The other day, I posted about the Jerome L. Greene Science Center at Columbia University. Today’s post concerns the second in the triad of buildings at the southeastern quadrant of the university’s 17-acre Manhattanville campus that opened in 2017 and that I saw and photographed a few weeks ago.
The Lenfest Center for the Arts, part of the university’s graduate School of the Arts, was, like the Greene Center, designed by Renzo Piano Building Workshop, with Davis Brody Bond as executive architect.
This 60,000-sq. ft., glass-enclosed structure contains publicly accessible
facilities of the free Miriam and Ira D. Wallach Art Gallery; the Katharina
Otto-Bernstein Screening Room for film; a flexible performance space for
theater, music, dance and cross-disciplinary productions; and a flexible
presentation space for readings, lectures, exhibitions and symposia.
Though it was anchored in the media and financial
capital of the world, Columbia for decades claimed its lack of space left it at
a competitive disadvantage with the other Ivy League schools and other major
selective universities. The acquisition of land once devoted to manufacturing
in Manhattanville went a long way towards correcting that.
In particular, Lenfest Center draws on resources from
the university as a whole. Columbia stated when the center opened that it
wanted to be “open to and engaged with the surrounding West Harlem community.”—and the university has pledged $170 million to the streets near the Manhattanville
project.
It is good that the university has bowed in the
direction of better community relations, particularly given a notorious history
that may have reached its low point with its notorious and losing 1968 struggle
to build a gymnasium in Morningside Heights.
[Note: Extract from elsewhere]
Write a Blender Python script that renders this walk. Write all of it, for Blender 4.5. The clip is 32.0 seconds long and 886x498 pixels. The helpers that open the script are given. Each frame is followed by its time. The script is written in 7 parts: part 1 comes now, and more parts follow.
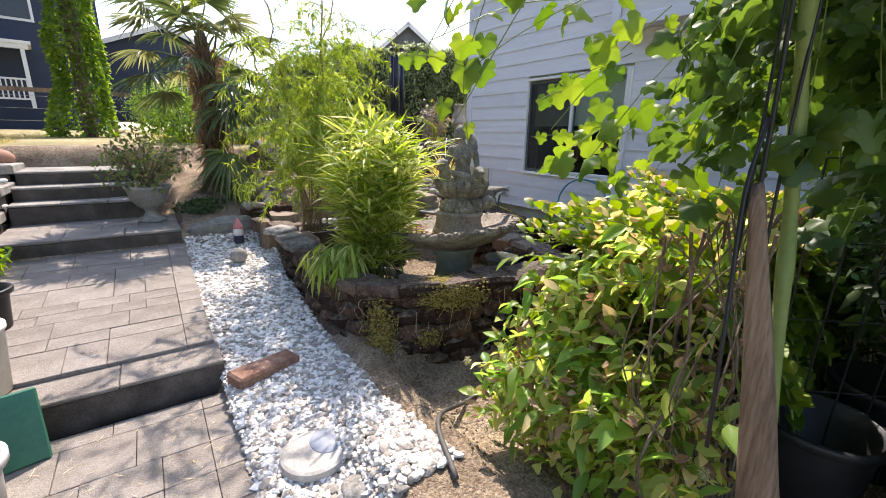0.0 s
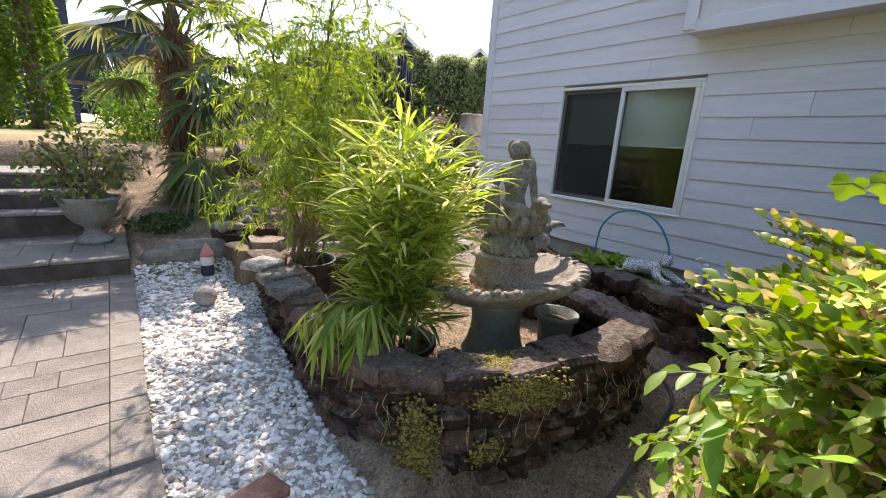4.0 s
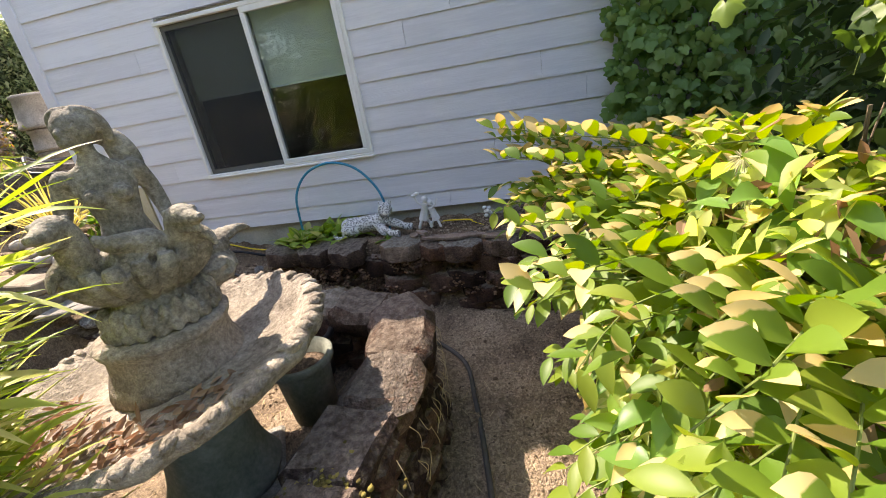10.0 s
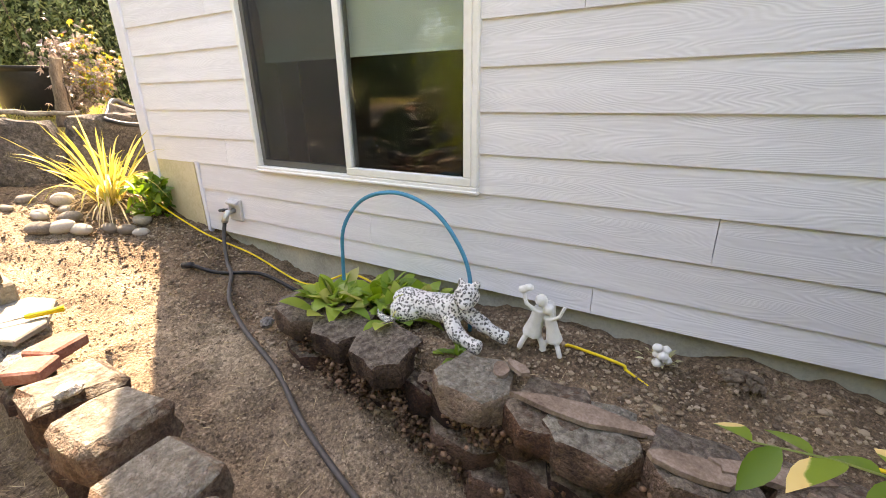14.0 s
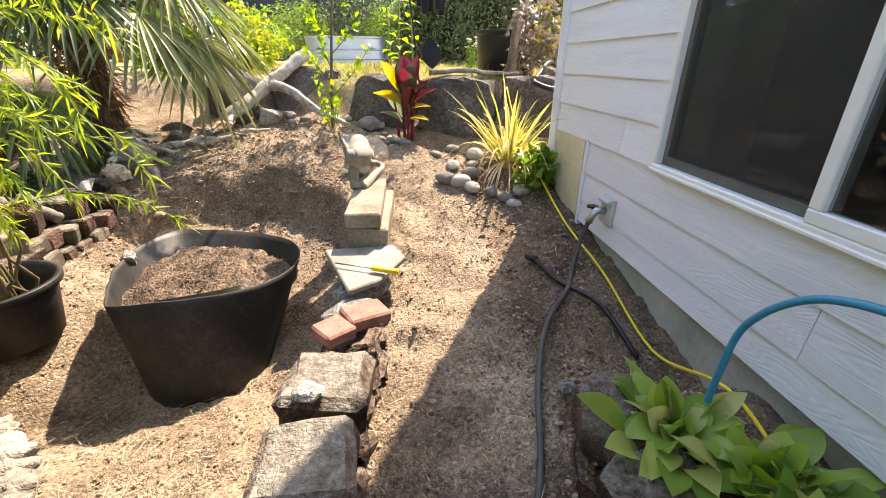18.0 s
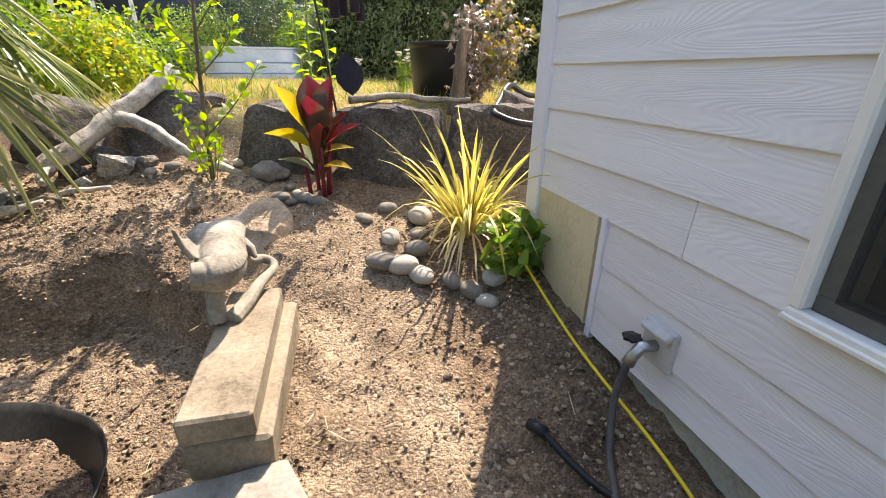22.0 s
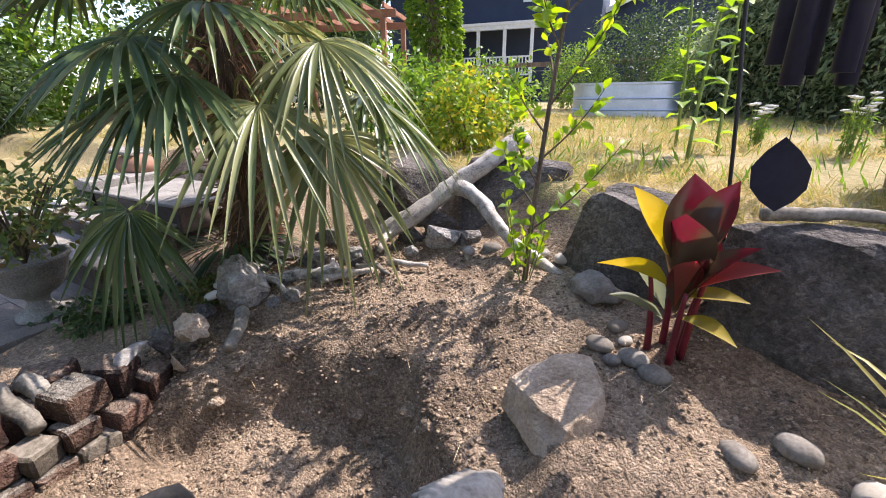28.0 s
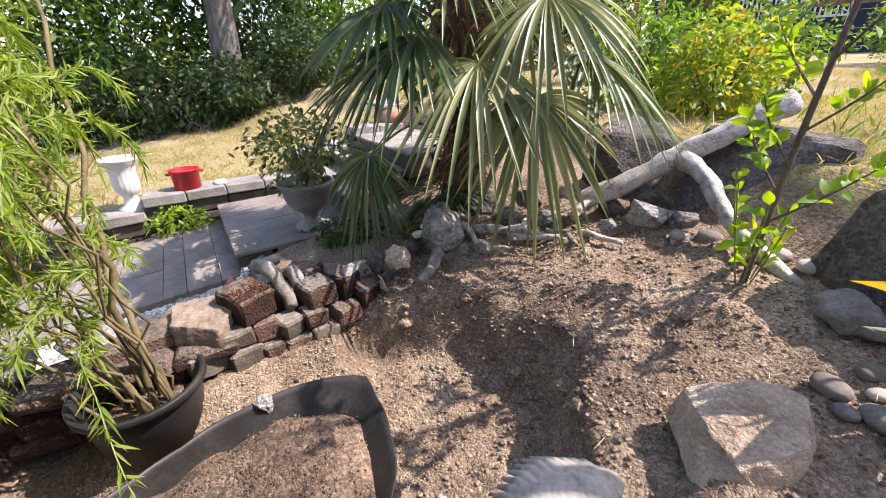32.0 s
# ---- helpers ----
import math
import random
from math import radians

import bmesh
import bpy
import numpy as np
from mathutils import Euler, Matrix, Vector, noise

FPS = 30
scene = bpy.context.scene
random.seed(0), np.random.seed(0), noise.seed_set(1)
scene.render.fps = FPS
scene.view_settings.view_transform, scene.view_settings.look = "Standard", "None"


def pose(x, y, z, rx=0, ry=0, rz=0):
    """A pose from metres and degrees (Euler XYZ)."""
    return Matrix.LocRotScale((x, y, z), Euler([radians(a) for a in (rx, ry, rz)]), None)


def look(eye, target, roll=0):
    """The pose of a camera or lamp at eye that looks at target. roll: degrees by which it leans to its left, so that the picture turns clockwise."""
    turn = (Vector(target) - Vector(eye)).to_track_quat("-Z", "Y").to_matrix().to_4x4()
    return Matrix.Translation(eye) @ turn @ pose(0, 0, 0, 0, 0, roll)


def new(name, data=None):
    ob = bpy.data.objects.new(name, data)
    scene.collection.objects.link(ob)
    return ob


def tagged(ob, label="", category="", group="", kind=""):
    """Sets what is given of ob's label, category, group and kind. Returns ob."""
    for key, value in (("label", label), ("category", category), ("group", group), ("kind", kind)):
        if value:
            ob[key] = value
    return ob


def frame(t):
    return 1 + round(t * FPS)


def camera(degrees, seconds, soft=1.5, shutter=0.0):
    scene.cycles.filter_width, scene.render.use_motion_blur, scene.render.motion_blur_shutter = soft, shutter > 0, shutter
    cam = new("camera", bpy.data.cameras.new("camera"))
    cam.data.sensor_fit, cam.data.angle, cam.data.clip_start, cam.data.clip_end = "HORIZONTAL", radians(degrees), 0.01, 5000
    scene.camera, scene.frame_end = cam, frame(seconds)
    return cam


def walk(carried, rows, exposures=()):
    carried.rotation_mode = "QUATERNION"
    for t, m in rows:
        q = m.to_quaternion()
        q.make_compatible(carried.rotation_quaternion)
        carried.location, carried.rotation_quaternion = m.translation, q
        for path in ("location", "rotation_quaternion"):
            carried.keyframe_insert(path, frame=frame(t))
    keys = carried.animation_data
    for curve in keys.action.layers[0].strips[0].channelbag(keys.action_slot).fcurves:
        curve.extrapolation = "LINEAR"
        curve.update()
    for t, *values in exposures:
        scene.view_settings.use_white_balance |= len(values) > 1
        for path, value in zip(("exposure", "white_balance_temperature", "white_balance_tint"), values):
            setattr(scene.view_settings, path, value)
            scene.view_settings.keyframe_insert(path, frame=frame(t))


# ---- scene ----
cam = camera(93.0, 32.0, soft=0.95)
METRES, EYE, TILT, LEAN, TURN = 7.5, 1.4, 0.0, 0.0, -34.8
ROWS = [
    (0.0, 0.0, 0.0, 0.0, 0.29, -15.15, -1.06),
    (0.5, -0.0133, 0.0124, -0.0001, 0.94, -14.89, -1.01),
    (1.0, -0.0299, 0.028, 0.0021, 1.63, -14.88, -0.93),
    (1.5, -0.0349, 0.0449, 0.0006, 2.66, -14.93, -1.04),
    (2.0, -0.0313, 0.0674, 0.0029, 3.6, -14.93, -1.5),
    (2.5, -0.0318, 0.0861, 0.0021, 3.69, -14.85, -2.2),
    (4.5, -0.0575, 0.13, 0.0033, -4.79, -13.67, -3.53),
    (5.0, -0.0554, 0.1319, 0.003, -7.52, -13.84, -2.62),
    (5.5, -0.0533, 0.1334, 0.0004, -10.55, -14.65, -1.11),
    (6.0, -0.0537, 0.1357, -0.0019, -13.6, -16.0, 0.88),
    (6.5, -0.0446, 0.1504, -0.0058, -16.67, -17.72, 3.02),
    (7.0, -0.0345, 0.176, -0.004, -20.27, -19.53, 4.92),
    (7.5, -0.0335, 0.1867, -0.0051, -24.97, -21.49, 6.34),
    (8.0, -0.0335, 0.2012, -0.0108, -30.84, -23.47, 7.09),
    (8.5, -0.0371, 0.2184, -0.0091, -36.92, -25.01, 7.48),
    (9.0, -0.0332, 0.2281, -0.0098, -41.57, -25.36, 7.99),
    (9.5, -0.0201, 0.2387, -0.0086, -44.2, -24.2, 8.73),
    (10.0, -0.0011, 0.2546, -0.0024, -45.51, -22.0, 9.34),
    (10.5, 0.0142, 0.2715, 0.0014, -46.39, -19.92, 9.25),
    (11.0, 0.0295, 0.2972, 0.0019, -47.65, -18.71, 7.8),
    (11.5, 0.0445, 0.32, -0.0003, -48.03, -18.46, 5.53),
    (12.0, 0.0702, 0.3409, -0.0013, -47.15, -18.74, 3.24),
    (12.5, 0.0907, 0.3595, -0.0011, -44.82, -19.31, 1.65),
    (13.0, 0.1094, 0.3844, -0.0016, -41.15, -19.63, 0.65),
    (13.5, 0.1219, 0.4004, -0.0036, -34.69, -19.8, 0.7),
    (14.0, 0.1338, 0.4082, -0.0067, -25.25, -20.18, 0.8),
    (14.5, 0.1376, 0.4105, -0.0095, -16.43, -20.52, 0.22),
    (15.0, 0.1387, 0.4199, -0.0076, -8.08, -20.94, -0.69),
    (15.5, 0.1399, 0.4373, -0.0078, -0.71, -21.5, -1.67),
    (17.5, 0.1611, 0.5064, -0.0077, 25.72, -24.37, -0.81),
    (18.0, 0.1534, 0.523, -0.008, 28.62, -24.01, -0.5),
    (18.5, 0.1399, 0.5479, -0.0041, 30.32, -23.42, -0.32),
    (19.0, 0.1308, 0.571, -0.003, 31.94, -22.88, -0.1),
    (19.5, 0.1259, 0.5973, -0.0005, 33.78, -22.48, 0.28),
    (20.0, 0.1188, 0.6108, -0.0004, 34.7, -22.21, 0.73),
    (20.5, 0.0982, 0.6267, -0.0005, 33.79, -21.84, 1.0),
    (21.0, 0.0807, 0.6434, 0.0031, 30.47, -21.66, 0.91),
    (21.5, 0.0786, 0.6514, 0.0047, 25.32, -21.97, 0.43),
    (22.0, 0.0832, 0.6589, 0.0025, 19.58, -22.8, -0.38),
    (22.5, 0.0879, 0.6645, -0.0021, 14.94, -23.99, -1.01),
    (23.0, 0.0883, 0.6636, -0.0009, 14.52, -24.88, -0.64),
    (23.5, 0.0851, 0.6644, -0.0004, 18.51, -24.94, 0.39),
    (24.0, 0.0827, 0.6673, 0.0018, 23.93, -24.09, 1.45),
    (24.5, 0.0762, 0.6703, 0.0075, 29.0, -22.77, 2.25),
    (26.5, 0.0279, 0.7286, 0.0245, 42.95, -19.36, 1.87),
    (27.0, 0.0192, 0.74, 0.026, 48.88, -19.34, 1.4),
    (27.5, -0.0012, 0.7562, 0.0306, 56.17, -19.68, 0.97),
    (28.0, -0.0102, 0.7642, 0.036, 63.85, -20.11, 0.62),
    (28.5, -0.0142, 0.7791, 0.0372, 71.23, -20.68, 0.56),
    (29.0, -0.0138, 0.7893, 0.0405, 76.97, -21.34, 0.66),
    (29.5, -0.0137, 0.7907, 0.0403, 80.8, -22.29, 0.96),
    (30.0, -0.0113, 0.7895, 0.0385, 82.9, -23.54, 1.17),
    (30.5, -0.0101, 0.7861, 0.0347, 84.32, -24.68, 1.33),
    (31.0, -0.0089, 0.7821, 0.0335, 86.14, -25.33, 1.49),
    (31.5, -0.0078, 0.7799, 0.0345, 89.14, -25.25, 1.71),
    (32.0, -0.0075, 0.78, 0.0359, 93.67, -24.57, 1.87),
]
walk(cam, [(t, pose(0, 0, EYE, TILT, LEAN, TURN) @ pose(METRES * x, METRES * y, METRES * z, 90 + pitch, roll, yaw)) for t, x, y, z, yaw, pitch, roll in ROWS],
     exposures=[(0, 1.72, 6800, 18), (5, 1.67, 6950, 18), (7, 1.80, 7000, 17), (9, 1.97, 7250, 18), (10, 2.08, 7600, 19), (11, 2.29, 8200, 18), (12, 2.60, 9100, 18), (13, 2.82, 9000, 20), (14, 3.07, 9900, 22), (15.5, 2.5, 9600, 20), (18, 2.34, 7800, 17), (19, 2.24, 7600, 17), (21, 2.07, 7600, 17), (23, 1.98, 7700, 17), (26.5, 1.75, 6800, 20), (28, 1.70, 6500, 22), (30, 1.75, 6500, 23), (32, 1.75, 6550, 24)])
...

But, as a New York Times article in
late September noted, the university’s expansion into Harlem now makes it
the largest private property company in New York City. And opinion remains
divided as to how much Columbia has hired residents and local companies.
Lenfest Center has worked to draw from and contribute to the cultural landscape of New York City.
But at a time when, as the Times
article observes, it has benefited from 200-year-old legislation that allows it
and other local nonprofits to pay almost no private property taxes—an advantage
over its Ivy League rivals—questions will probably raised more insistently on
how this cultural center could benefit the community more.